CDF: \(P(\epsilon_i \leq x) = \frac{1}{1 + \exp\{-x\}} = \frac{\exp\{x\}}{1 + \exp\{x\}} = \text{expit}(x).\)
Visualizing the latent process
Adding thresholds (\(c_k\) )
Getting category probabilities
A latent variable representation
Define a set of \(K-1\) cut-points, \((c_1,\ldots,c_{K-1}) \in \mathbb{R}^{K-1}\) . We also define \(c_0 = -\infty, c_K = \infty\) .

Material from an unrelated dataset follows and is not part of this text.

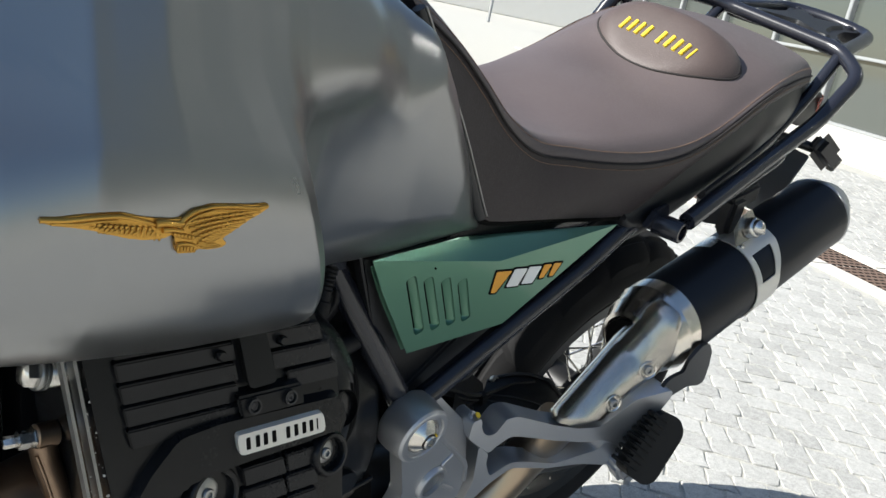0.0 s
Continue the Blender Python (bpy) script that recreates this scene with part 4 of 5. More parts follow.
# -- engine --
def face_y(x, z):
    return -0.258 - 0.50 * (0.73 - z)


def build_head():
    outline = smooth_outline([(-0.983, 0.800), (-0.840, 0.800), (-0.823, 0.788), (-0.803, 0.748), (-0.800, 0.730), (-0.798, 0.690), (-0.800, 0.655), (-0.825, 0.615), (-0.860, 0.590), (-0.946, 0.590), (-0.957, 0.650),
                              (-0.975, 0.750)], 0.010)
    bm = plate(outline, lambda x, z: face_y(x, z) + 0.0045, lambda x, z: -0.150, 0.006, segments=3)
    head = part("valve_cover", bm, ENGINE, bike, "black finned valve cover with dusty specks", sharp=40)

    def rib(corners, lift=0.0, name="fin", mat=None, bev=0.0019):
        b = plate(corners, lambda x, zz: face_y(x, zz) - lift, lambda x, zz: face_y(x, zz) + 0.014, bev)
        return part(name, b, mat or ENGINE, head)

    def bar(x0, x1, z, h=0.0082, lift=0.0):
        # planks laid like shingles: proud at the upper edge, flush at the lower one
        b = plate([(x0, z), (x1, z), (x1 + 0.004, z - h), (x0 + 0.003, z - h)], lambda x, zz: face_y(x, zz) + 0.0030 - lift - 0.0024 * (zz - z + h) / h,
                  lambda x, zz: face_y(x, zz) + 0.014, 0.0008)
        return part("fin", b, ENGINE, head)

    # long upper fins, broken by a strap in the middle
    for k in range(5):
        bar(-0.966 + 0.0020 * k, -0.888 + 0.0010 * k, 0.7880 - 0.0119 * k, 0.0114, 0.001)
    for k, (x0, x1, z) in enumerate(((-0.869, -0.829, 0.791), (-0.864, -0.819, 0.779), (-0.859, -0.811, 0.766), (-0.847, -0.805, 0.753))):
        bar(x0, x1, z, 0.0118, 0.001)
    rib(smooth_outline([(-0.887, 0.792), (-0.867, 0.792), (-0.857, 0.751), (-0.878, 0.750)], 0.003), 0.004, "strap_fin", bev=0.002)
    for x, z in ((-0.897, 0.770), (-0.851, 0.772)):
        part("fin_boss", lathe((x, face_y(x, z) + 0.002, z), (0, -1, 0.4), [(0, 0.0035), (0.005, 0.0035), (0.0065, 0.0025), (0.0065, 0)], 14), ENGINE, head)
    # shelf with the badge and its two screws
    rib(smooth_outline([(-0.968, 0.690), (-0.948, 0.716), (-0.928, 0.7325), (-0.900, 0.735), (-0.803, 0.733), (-0.800, 0.712), (-0.890, 0.709), (-0.925, 0.706), (-0.955, 0.680)], 0.006), 0.0045, "shelf", bev=0.0035)
    rib([(-0.888, 0.7475), (-0.838, 0.7475), (-0.836, 0.7345), (-0.885, 0.7345)], 0.0055, "screw_plate", bev=0.0015)
    for x in (-0.877, -0.849):
        part("screw_cup", lathe((x, face_y(x, 0.741) - 0.005, 0.741), (0, -0.9, 0.4), [(0, 0.0052), (0.003, 0.0050), (0.003, 0.0038), (0.001, 0.0035), (0.001, 0)], 20), BLACK, head)
        socket_bolt((x, face_y(x, 0.741) - 0.005, 0.741), (0, -0.9, 0.4), 0.0028, head, "screw", TUBE)
    badge = rib(smooth_outline([(-0.8915, 0.7285), (-0.8235, 0.7285), (-0.8215, 0.7165), (-0.8895, 0.7165)], 0.0028), 0.0085, "badge", BADGE, 0.0008)
    badge["label"] = "silver badge with dark marks"
    for k, x in enumerate((-0.8835, -0.8765, -0.8705, -0.8640, -0.8530, -0.8465, -0.8400, -0.8340, -0.8290)):
        wd = 0.0016 if k != 8 else 0.0006
        b = plate([(x - wd, 0.7260), (x + wd, 0.7260), (x + wd + 0.0003, 0.7190), (x - wd + 0.0003, 0.7190)], lambda xx, z: face_y(xx, z) - 0.0089, lambda xx, z: face_y(xx, z) - 0.004, 0.0003)
        part("badge_mark", b, DECAL_BLACK, badge)
    # lower fins round the two plug wells
    for k in range(5):
        z = 0.7030 - 0.0130 * k
        bar(-0.884, -0.8525, z, 0.0122, 0.002)
        bar(-0.8505, -0.826, z + 0.0005, 0.0122, 0.002)
    for k in range(5):
        z = 0.694 - 0.0150 * k
        bar(-0.950 - 0.004 * k, -0.926 + 0.006 * max(0, k - 1), z, 0.0140, 0.001)
    for x, z, r in ((-0.9050, 0.6930, 0.0145), (-0.8125, 0.6950, 0.0115)):
        b = lathe((x, face_y(x, z), z), (0.1, -0.9, 0.42), [(-0.010, r + 0.005), (0.0005, r + 0.0045), (0.0028, r + 0.003), (0.0030, r + 0.001), (0.0020, r), (-0.010, r * 0.94), (-0.010, 0)], 36)
        part("plug_well", b, ENGINE, head)
        part("well_shade", lathe((x + 0.001, face_y(x, z) + 0.0085, z), (0.1, -0.9, 0.42), [(0, r * 0.9), (0.003, r * 0.88), (0.003, 0)], 30), DECAL_BLACK, head)
        part("plug_washer", lathe((x - 0.003, face_y(x, z) + 0.0055, z), (0.1, -0.9, 0.42), [(0, 0.0090), (0.002, 0.0086), (0.003, 0.006), (0.003, 0)], 24), BOLT_DARK, head)
        socket_bolt((x - 0.003, face_y(x, z) + 0.0020, z), (0.1, -0.9, 0.42), 0.0042, head, mat=BOLT_DARK)
    # gasket edges at the front of the cover
    for x, w in ((-0.9790, 0.014), (-0.9850, 0.009)):
        b = bmesh.new()
        box((0.0017, w, 0.215), (x + 0.010, -0.262, 0.690), (-26.5, -8.5, 0), 0.001, b)
        part("gasket_edge", b, BOLT_DARK, head)
    # dust specks
    b = bmesh.new()
    rng = random.Random(4)
    for _ in range(260):
        x = -0.978 + 0.045 * rng.random() ** 1.4
        z = 0.60 + 0.17 * rng.random()
        s = 0.0003 + 0.0007 * rng.random() ** 2
        bmesh.ops.create_cone(b, cap_ends=True, segments=5, radius1=s, radius2=s * 0.5, depth=0.0004,
                              matrix=Matrix.Translation((x, face_y(x, z) + 0.0056, z)) @ pose(0, 0, 0, 65, 0, rng.random() * 360))
    tagged(part("dust", b, DUST, head), kind="stuff")
    return head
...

Our ordinal random variable can be generated as,
\[Y_i = \left\{
\begin{matrix*}[l]
1 & c_0 < Y_i^* \leq c_1\\
2 & c_1 < Y_i^* \leq c_2\\
\vdots & \\
K & c_{K-1} < Y_i^* \leq c_K\\
\end{matrix*}
\right.\]
Equivalence of the two specifications
Ordinal regression using Stan
// ordinal.stan
data {
int <lower = 2 > K;
int <lower = 0 > n;
int <lower = 1 > p;
int <lower = 1 , upper = K> Y[n];
matrix [n, p] X;
}
parameters {
vector [p] beta;
ordered [K - 1 ] alpha;
}
model {
target += ordered_logistic_glm_lpmf(Y | X, beta, alpha);
target += normal_lpdf(beta | 0 , 10 );
target += normal_lpdf(alpha | 0 , 10 );
}
generated quantities {
vector [p] ors = exp(beta);
vector [n] Y_pred;
vector [n] log_lik;
for (i in 1 :n) {
Y_pred[i] = ordered_logistic_rng(X[i, ] * beta, alpha);
log_lik[i] = ordered_logistic_glm_lpmf(Y[i] | X[i, ], beta, alpha);
}
}
ordered_logistic_glm_lpmf
Enforcing order in the cutoffs
In Stan, when you define a parameter as ordered[K-1] alpha;, the values of alpha are automatically constrained to be strictly increasing.
This transformation ensures that the alpha values follow the required order, i.e., alpha[1] < alpha[2] < ... < alpha[K-1].
Stan doesn’t sample alpha directly but instead works with an unconstrained parameter vector, which we will call gamma.
Enforcing order in the cutoffs
parameters {
vector [K - 1 ] gamma;
}
transformed parameters {
vector [K - 1 ] alpha;
alpha[1 ] = gamma[1 ];
for (j in 2 :K) {
alpha[j] = alpha[j - 1 ] + exp(gamma[j]);
}
}
Here, gamma represents a vector of independent, unconstrained variables, and the transformation ensures that alpha is strictly increasing by construction.
Luckily we can use ordered , since Stan takes care of this (including the Jacobian) in the background.